Given task → Your task is to repeat the lines below exactly, excluding any pictures they contain.
*****
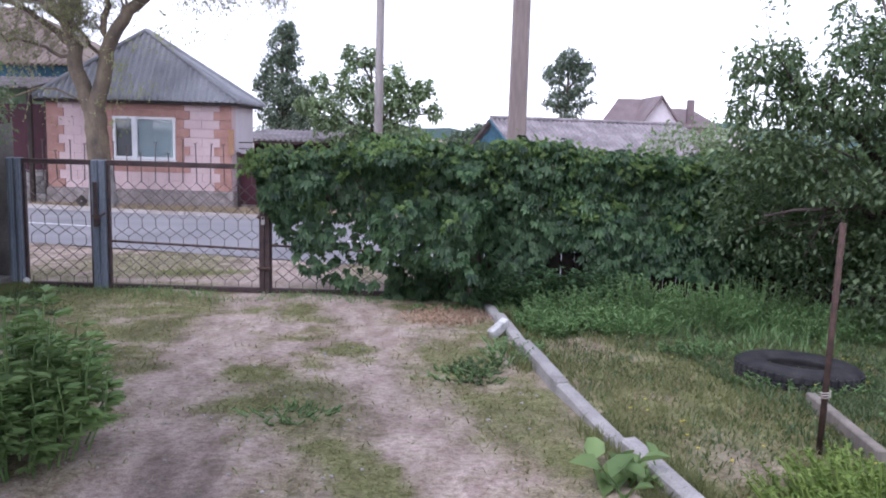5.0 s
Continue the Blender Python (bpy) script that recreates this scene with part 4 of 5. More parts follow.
def barn():
    home = thing("barn", "long low barn with a mossy grey corrugated roof and blue gable", "barn", 7.0, 31.0, -0.5)
    xa, xb, yr, zr, ye, ze = 2.76, 11.2, 32.4, 2.15, 29.6, 0.75
    child(home, block("wall", (xa + 0.3, ye + 0.3, -0.6), (xb - 0.3, 35.0, 0.85), LILAC, None, "", 0.0))
    bm = bmesh.new()
    pts = [(xa + 0.2, ye + 0.25, 0.6), (xa + 0.2, yr, zr - 0.06), (xa + 0.2, 35.0, 0.6), (xa + 0.2, 35.0, -0.5), (xa + 0.2, ye + 0.25, -0.5)]
    front = [bm.verts.new(p) for p in pts]
    rear = [bm.verts.new((p[0] + 0.08, p[1], p[2])) for p in pts]
    bm.faces.new(front), bm.faces.new(rear[::-1])
    for k in range(5):
        bm.faces.new((front[k], rear[k], rear[(k + 1) % 5], front[(k + 1) % 5]))
    child(home, part("gable", bm, BLUE_BOARD, None, "blue boarded gable"))
    for corners in (((xa, ye, ze), (xb, ye, ze), (xa, yr, zr), (xb, yr, zr)), ((xb, 35.2, ze), (xa, 35.2, ze), (xb, yr, zr), (xa, yr, zr))):
        bm = bmesh.new()
        corrugated(bm, *corners, pitch=0.2, depth=0.035)
        child(home, part("roof_slope", bm, PALE_SLATE, None, "mossy pale corrugated slate", flat=False))
    bm = bmesh.new()
    tube(bm, [(xa, yr, zr + 0.04), (xb, yr, zr + 0.04)], 0.07, 8)
    child(home, part("ridge_cap", bm, PALE_SLATE))
    bm = bmesh.new()
    box(bm, (xa - 0.03, ye, ze - 0.09), (xa + 0.0, ye + 0.06, ze + 0.0))
    tube(bm, [(xa - 0.02, ye, ze - 0.06), (xa - 0.02, yr, zr - 0.06)], 0.05, 4)
    child(home, part("verge_board", bm, BLUE_BOARD))
    pivot = Matrix.Translation((xa, yr, 0)) @ Matrix.Rotation(radians(20), 4, "Z") @ Matrix.Translation((-xa, -yr, 0))
    home.matrix_world = pivot @ home.matrix_world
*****
Answer →
5.0 s
Continue the Blender Python (bpy) script that recreates this scene with part 4 of 5. More parts follow.
def barn():
    home = thing("barn", "long low barn with a mossy grey corrugated roof and blue gable", "barn", 7.0, 31.0, -0.5)
    xa, xb, yr, zr, ye, ze = 2.76, 11.2, 32.4, 2.15, 29.6, 0.75
    child(home, block("wall", (xa + 0.3, ye + 0.3, -0.6), (xb - 0.3, 35.0, 0.85), LILAC, None, "", 0.0))
    bm = bmesh.new()
    pts = [(xa + 0.2, ye + 0.25, 0.6), (xa + 0.2, yr, zr - 0.06), (xa + 0.2, 35.0, 0.6), (xa + 0.2, 35.0, -0.5), (xa + 0.2, ye + 0.25, -0.5)]
    front = [bm.verts.new(p) for p in pts]
    rear = [bm.verts.new((p[0] + 0.08, p[1], p[2])) for p in pts]
    bm.faces.new(front), bm.faces.new(rear[::-1])
    for k in range(5):
        bm.faces.new((front[k], rear[k], rear[(k + 1) % 5], front[(k + 1) % 5]))
    child(home, part("gable", bm, BLUE_BOARD, None, "blue boarded gable"))
    for corners in (((xa, ye, ze), (xb, ye, ze), (xa, yr, zr), (xb, yr, zr)), ((xb, 35.2, ze), (xa, 35.2, ze), (xb, yr, zr), (xa, yr, zr))):
        bm = bmesh.new()
        corrugated(bm, *corners, pitch=0.2, depth=0.035)
        child(home, part("roof_slope", bm, PALE_SLATE, None, "mossy pale corrugated slate", flat=False))
    bm = bmesh.new()
    tube(bm, [(xa, yr, zr + 0.04), (xb, yr, zr + 0.04)], 0.07, 8)
    child(home, part("ridge_cap", bm, PALE_SLATE))
    bm = bmesh.new()
    box(bm, (xa - 0.03, ye, ze - 0.09), (xa + 0.0, ye + 0.06, ze + 0.0))
    tube(bm, [(xa - 0.02, ye, ze - 0.06), (xa - 0.02, yr, zr - 0.06)], 0.05, 4)
    child(home, part("verge_board", bm, BLUE_BOARD))
    pivot = Matrix.Translation((xa, yr, 0)) @ Matrix.Rotation(radians(20), 4, "Z") @ Matrix.Translation((-xa, -yr, 0))
    home.matrix_world = pivot @ home.matrix_world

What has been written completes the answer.